# [Short exercise]
Copy these lines exactly and nothing else: from the line holding "2. This part finishes the script." to the line holding "0, h), WALL_WARM)", both lines included.

# [Material]
▬▬▬▬▬▬

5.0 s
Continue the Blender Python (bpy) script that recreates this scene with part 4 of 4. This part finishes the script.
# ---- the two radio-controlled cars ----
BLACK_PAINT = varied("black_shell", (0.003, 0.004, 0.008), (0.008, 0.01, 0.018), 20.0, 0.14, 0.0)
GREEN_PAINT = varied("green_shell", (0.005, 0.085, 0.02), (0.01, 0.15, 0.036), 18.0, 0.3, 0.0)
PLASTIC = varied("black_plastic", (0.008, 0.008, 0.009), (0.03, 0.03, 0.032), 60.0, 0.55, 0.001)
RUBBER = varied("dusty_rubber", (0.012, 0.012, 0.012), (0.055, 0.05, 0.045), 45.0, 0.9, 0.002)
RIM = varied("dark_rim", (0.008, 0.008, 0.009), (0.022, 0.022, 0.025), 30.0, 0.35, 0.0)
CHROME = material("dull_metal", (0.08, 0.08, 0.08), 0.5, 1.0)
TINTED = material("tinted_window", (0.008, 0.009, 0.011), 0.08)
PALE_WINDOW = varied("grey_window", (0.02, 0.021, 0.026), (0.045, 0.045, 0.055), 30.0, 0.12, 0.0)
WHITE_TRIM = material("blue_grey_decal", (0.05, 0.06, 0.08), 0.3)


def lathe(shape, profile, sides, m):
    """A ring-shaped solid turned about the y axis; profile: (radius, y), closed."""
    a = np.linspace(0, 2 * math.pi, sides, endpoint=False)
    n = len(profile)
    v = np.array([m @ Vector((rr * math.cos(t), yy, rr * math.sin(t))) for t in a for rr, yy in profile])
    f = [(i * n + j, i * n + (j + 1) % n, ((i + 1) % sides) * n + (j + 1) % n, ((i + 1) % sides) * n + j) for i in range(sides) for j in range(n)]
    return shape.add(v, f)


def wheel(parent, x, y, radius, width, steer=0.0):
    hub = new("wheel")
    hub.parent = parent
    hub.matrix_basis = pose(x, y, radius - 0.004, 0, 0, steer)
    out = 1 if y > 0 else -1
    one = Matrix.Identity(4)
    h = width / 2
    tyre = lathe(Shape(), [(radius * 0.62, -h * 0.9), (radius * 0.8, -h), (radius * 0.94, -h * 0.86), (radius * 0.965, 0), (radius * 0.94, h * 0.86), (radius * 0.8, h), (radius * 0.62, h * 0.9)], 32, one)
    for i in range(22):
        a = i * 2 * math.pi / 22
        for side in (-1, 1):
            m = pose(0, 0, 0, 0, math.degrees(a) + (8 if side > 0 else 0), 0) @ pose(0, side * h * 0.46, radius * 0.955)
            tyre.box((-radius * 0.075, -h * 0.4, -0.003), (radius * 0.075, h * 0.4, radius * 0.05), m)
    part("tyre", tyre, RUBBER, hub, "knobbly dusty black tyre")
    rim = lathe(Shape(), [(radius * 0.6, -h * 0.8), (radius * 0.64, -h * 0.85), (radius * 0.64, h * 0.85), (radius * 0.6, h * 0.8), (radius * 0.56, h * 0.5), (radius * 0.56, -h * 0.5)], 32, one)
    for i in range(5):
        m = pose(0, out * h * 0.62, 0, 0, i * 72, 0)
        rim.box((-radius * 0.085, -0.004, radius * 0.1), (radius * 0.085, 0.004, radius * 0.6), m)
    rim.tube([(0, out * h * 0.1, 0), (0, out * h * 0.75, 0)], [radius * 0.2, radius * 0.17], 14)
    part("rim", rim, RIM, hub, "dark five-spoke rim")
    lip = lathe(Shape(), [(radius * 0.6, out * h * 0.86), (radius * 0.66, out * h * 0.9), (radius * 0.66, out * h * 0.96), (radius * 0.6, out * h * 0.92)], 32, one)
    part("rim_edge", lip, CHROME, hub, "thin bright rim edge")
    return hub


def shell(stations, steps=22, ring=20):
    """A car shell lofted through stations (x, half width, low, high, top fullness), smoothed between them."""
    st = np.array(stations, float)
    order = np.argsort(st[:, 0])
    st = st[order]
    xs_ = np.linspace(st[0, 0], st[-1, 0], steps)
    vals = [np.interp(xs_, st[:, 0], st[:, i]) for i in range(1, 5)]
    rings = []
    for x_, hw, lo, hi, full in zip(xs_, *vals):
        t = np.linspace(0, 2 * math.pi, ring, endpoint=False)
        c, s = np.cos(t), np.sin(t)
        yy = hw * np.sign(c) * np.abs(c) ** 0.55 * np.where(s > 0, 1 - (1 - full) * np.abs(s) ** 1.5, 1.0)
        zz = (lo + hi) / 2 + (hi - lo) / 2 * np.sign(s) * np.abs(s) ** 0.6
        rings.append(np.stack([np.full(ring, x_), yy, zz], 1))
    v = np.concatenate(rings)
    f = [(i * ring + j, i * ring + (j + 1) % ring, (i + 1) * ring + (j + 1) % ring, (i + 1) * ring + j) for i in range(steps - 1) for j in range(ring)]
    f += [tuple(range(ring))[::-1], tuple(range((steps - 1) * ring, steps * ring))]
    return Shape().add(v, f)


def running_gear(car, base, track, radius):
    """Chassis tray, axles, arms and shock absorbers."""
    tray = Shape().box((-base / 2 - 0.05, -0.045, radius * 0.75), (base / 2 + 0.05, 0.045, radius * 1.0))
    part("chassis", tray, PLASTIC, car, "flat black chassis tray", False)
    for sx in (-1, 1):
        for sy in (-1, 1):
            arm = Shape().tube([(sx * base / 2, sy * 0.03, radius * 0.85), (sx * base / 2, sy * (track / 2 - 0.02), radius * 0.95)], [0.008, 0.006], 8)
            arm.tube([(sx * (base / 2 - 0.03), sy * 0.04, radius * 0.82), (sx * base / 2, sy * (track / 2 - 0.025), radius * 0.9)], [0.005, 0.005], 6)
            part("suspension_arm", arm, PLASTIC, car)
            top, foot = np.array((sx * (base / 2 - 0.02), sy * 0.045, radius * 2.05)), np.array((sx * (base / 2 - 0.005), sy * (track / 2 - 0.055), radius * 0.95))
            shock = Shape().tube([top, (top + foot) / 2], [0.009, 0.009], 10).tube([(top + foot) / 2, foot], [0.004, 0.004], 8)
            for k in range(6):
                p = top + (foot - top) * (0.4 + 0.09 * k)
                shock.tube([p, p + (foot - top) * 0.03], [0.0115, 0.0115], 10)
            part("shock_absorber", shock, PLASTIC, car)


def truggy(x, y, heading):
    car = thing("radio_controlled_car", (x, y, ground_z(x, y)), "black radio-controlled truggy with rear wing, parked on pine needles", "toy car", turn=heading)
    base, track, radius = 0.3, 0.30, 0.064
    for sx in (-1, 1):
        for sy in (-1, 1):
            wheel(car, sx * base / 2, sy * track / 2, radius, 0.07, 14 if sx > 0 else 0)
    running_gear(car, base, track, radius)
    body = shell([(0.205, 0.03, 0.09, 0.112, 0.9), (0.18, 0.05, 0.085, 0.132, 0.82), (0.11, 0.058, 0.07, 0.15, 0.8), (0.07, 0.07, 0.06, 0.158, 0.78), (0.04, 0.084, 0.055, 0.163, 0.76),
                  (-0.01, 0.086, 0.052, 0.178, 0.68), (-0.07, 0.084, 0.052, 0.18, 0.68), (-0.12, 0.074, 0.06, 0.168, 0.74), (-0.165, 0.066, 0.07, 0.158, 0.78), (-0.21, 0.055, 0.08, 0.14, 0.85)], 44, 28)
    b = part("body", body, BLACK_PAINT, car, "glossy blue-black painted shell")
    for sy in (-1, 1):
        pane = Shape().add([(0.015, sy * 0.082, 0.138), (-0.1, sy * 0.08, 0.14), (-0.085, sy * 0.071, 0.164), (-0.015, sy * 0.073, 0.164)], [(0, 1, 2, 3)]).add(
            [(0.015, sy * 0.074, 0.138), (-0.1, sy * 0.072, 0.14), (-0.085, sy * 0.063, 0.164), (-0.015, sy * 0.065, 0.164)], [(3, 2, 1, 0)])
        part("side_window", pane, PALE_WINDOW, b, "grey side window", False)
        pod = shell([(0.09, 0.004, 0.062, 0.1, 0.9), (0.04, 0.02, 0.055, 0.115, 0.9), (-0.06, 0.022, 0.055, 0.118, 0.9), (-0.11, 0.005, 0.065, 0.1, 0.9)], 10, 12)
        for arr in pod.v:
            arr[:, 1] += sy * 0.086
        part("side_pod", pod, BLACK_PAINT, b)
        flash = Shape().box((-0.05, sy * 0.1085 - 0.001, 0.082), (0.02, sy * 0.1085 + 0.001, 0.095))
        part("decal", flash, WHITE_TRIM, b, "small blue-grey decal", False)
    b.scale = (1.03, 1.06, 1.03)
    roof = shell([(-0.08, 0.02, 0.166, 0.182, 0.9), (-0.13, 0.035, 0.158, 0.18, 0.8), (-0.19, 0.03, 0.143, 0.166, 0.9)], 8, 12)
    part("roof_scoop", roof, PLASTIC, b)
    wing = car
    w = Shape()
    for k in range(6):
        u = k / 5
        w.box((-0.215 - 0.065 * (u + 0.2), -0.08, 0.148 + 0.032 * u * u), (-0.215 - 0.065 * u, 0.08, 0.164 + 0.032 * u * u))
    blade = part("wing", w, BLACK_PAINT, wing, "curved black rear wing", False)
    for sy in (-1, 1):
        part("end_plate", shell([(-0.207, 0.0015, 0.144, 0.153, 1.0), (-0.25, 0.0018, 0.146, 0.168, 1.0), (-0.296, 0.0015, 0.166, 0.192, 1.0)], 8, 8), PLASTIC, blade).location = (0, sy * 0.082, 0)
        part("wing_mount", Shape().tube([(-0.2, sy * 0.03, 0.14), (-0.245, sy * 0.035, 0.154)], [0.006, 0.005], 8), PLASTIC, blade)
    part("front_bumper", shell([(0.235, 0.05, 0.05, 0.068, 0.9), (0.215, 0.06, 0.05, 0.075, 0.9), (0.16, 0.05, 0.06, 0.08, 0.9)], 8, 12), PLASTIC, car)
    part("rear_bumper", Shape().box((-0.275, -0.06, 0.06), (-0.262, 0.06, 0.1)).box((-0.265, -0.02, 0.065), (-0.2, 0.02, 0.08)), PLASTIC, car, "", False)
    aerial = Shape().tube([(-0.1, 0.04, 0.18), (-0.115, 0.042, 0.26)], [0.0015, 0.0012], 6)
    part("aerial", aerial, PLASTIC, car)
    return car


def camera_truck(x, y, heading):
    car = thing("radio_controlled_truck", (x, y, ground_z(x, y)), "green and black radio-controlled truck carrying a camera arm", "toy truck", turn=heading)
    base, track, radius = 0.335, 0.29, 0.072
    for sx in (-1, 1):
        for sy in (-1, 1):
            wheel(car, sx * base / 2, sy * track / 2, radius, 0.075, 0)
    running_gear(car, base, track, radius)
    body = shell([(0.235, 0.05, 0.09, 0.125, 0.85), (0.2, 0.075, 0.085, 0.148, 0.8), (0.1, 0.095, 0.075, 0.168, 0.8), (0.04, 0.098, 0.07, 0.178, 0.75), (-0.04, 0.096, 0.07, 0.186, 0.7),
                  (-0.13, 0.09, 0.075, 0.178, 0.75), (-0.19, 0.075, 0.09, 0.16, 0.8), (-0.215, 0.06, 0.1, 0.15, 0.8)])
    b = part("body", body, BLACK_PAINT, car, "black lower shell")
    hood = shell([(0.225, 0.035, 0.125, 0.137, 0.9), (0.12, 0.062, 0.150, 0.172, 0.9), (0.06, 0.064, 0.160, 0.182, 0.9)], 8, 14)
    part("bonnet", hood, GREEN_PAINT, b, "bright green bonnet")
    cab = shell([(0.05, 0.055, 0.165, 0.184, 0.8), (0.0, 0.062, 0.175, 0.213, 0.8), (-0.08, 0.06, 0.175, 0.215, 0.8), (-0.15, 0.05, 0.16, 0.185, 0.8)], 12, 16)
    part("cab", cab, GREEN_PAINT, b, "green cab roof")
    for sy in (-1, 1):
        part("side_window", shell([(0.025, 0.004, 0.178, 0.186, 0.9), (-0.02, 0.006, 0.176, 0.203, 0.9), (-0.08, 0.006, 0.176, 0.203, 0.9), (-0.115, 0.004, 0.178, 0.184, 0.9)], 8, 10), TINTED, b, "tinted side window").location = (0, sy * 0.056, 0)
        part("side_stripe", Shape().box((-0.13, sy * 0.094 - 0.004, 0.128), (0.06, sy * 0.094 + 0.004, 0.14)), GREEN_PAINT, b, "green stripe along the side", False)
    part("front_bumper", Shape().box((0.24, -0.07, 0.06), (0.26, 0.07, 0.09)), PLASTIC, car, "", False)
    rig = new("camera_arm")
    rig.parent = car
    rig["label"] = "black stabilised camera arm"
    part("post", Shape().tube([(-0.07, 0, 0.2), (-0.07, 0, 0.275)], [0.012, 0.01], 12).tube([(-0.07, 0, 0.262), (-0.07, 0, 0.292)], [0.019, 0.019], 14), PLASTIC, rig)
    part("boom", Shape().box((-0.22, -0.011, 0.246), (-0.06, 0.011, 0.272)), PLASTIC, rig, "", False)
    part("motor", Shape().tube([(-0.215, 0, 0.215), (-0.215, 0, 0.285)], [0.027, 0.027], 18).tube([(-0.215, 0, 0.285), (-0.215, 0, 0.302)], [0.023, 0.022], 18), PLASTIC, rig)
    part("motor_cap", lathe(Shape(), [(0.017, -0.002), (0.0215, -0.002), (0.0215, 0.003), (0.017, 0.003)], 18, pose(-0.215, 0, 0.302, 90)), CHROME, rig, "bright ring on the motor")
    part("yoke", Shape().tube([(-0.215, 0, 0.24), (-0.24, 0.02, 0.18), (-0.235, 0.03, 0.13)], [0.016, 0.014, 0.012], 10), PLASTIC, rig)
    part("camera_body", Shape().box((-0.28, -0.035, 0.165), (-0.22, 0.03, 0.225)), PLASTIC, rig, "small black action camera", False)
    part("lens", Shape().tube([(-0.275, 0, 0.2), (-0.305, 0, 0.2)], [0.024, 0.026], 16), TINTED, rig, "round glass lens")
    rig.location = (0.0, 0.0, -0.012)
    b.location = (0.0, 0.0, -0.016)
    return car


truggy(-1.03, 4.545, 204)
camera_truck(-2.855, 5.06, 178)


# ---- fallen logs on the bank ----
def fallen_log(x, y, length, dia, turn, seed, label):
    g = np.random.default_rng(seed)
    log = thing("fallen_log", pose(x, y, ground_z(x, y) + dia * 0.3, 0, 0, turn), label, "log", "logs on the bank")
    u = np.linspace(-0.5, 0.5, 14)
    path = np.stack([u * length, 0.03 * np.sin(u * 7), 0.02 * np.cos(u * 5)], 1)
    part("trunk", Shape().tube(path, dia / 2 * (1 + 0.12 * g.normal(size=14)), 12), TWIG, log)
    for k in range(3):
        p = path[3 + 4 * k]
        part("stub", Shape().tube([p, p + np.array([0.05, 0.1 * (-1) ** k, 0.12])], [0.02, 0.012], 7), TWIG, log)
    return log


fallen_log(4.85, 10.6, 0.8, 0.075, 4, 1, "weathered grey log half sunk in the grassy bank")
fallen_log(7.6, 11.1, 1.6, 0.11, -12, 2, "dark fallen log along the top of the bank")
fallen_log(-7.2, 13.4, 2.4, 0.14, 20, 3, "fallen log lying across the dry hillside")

▬▬▬▬▬▬

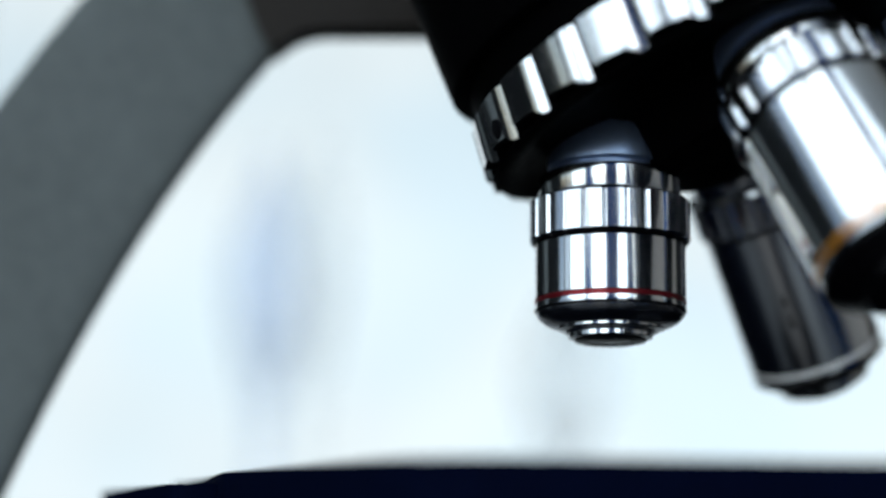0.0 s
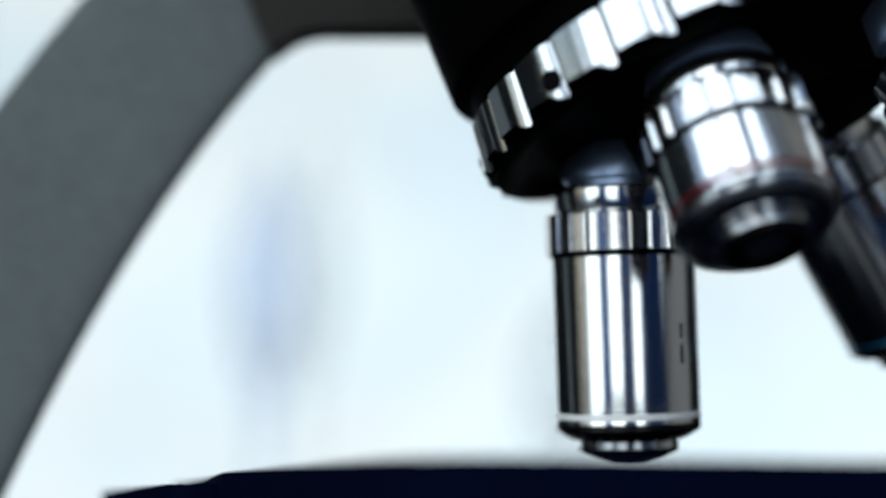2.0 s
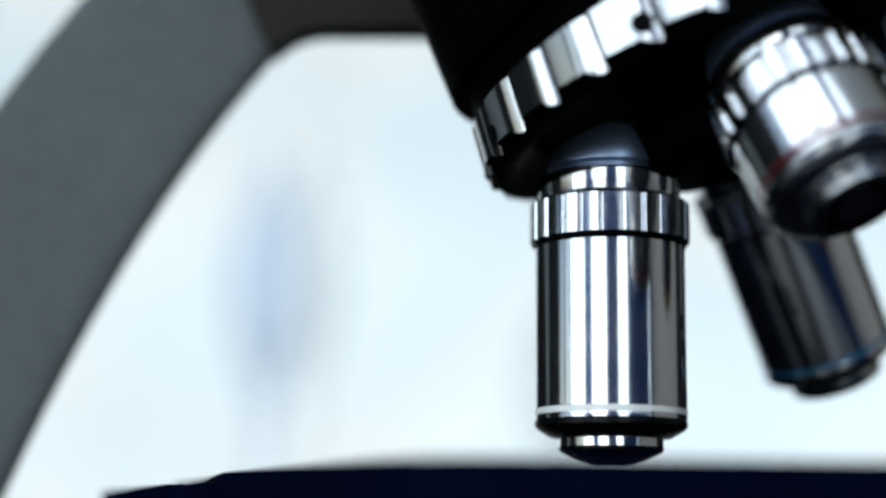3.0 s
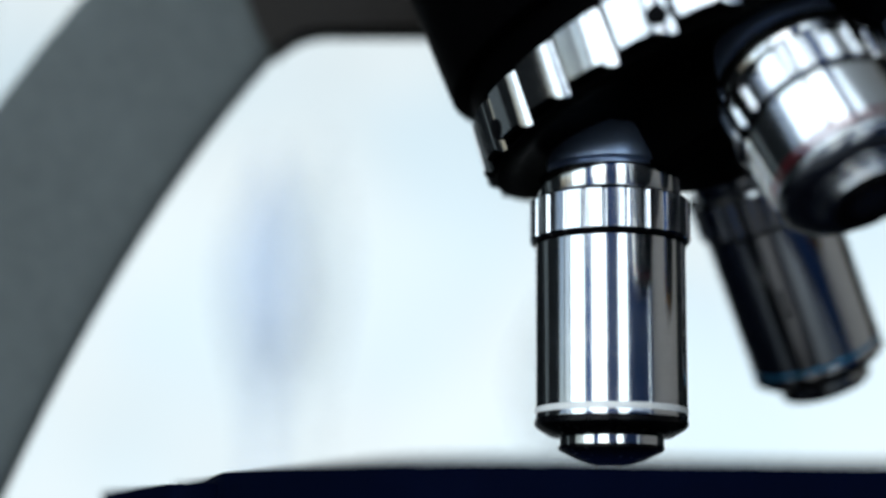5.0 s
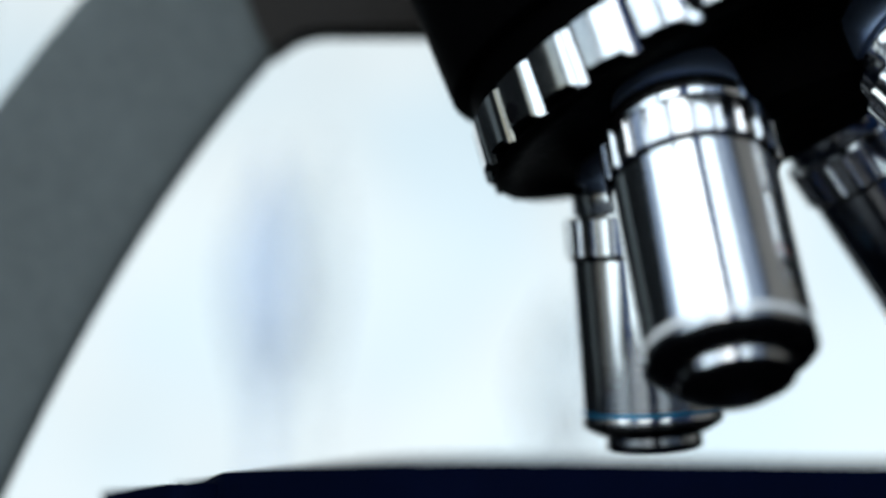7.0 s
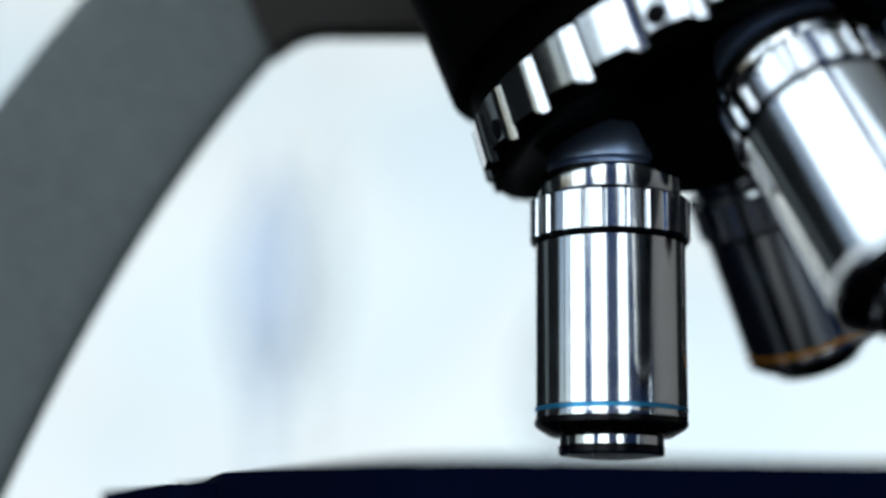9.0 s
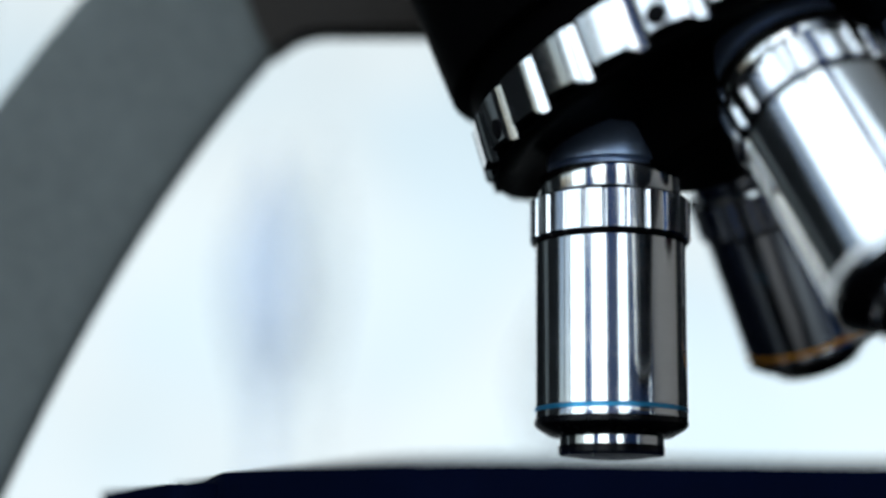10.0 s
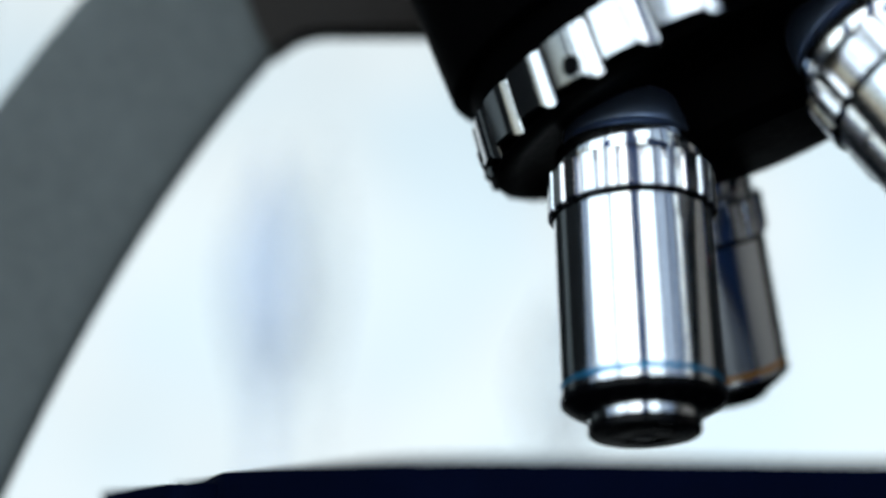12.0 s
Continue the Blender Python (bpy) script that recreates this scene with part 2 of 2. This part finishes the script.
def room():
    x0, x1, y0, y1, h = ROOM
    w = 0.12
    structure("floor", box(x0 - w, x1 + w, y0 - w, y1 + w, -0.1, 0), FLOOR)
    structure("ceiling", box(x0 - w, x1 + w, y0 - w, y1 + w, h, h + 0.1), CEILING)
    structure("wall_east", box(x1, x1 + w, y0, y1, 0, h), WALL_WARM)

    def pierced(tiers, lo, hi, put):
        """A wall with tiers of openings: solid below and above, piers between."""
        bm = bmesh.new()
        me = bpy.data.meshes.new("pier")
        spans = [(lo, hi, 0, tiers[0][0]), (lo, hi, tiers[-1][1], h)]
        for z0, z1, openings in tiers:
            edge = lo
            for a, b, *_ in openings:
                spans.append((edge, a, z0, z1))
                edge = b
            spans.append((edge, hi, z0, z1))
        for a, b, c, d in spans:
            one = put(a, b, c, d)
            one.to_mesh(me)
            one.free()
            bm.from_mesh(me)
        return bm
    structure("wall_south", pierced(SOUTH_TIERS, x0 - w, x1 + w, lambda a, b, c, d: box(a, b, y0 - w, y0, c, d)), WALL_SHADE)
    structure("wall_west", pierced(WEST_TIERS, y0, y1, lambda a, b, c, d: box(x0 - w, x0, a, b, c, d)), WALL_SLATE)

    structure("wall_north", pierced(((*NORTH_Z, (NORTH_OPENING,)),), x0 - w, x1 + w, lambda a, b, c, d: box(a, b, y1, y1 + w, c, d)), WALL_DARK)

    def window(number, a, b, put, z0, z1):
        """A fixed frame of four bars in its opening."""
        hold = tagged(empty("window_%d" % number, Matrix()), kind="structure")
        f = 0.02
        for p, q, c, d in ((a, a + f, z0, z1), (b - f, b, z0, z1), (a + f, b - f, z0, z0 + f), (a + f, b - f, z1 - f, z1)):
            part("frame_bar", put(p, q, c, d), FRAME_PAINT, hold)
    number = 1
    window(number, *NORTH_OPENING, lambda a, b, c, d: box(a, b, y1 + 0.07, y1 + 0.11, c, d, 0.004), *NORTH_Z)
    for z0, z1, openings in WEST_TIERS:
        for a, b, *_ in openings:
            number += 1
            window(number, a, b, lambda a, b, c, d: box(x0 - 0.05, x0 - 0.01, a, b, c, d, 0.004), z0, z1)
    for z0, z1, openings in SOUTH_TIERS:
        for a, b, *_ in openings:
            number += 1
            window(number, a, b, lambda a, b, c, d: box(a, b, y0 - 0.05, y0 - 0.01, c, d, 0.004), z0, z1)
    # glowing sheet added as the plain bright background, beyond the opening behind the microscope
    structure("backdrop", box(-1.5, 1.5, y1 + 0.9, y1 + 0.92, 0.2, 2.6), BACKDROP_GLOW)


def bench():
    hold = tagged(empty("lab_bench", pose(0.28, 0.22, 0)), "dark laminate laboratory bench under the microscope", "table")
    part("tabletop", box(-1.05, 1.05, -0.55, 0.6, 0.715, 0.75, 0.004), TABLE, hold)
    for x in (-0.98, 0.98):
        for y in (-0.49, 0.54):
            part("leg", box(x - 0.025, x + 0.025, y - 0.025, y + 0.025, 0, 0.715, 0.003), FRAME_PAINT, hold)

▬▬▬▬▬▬

# [Response for this exercise]
Continue the Blender Python (bpy) script that recreates this scene with part 2 of 2. This part finishes the script.
def room():
    x0, x1, y0, y1, h = ROOM
    w = 0.12
    structure("floor", box(x0 - w, x1 + w, y0 - w, y1 + w, -0.1, 0), FLOOR)
    structure("ceiling", box(x0 - w, x1 + w, y0 - w, y1 + w, h, h + 0.1), CEILING)
    structure("wall_east", box(x1, x1 + w, y0, y1, 0, h), WALL_WARM)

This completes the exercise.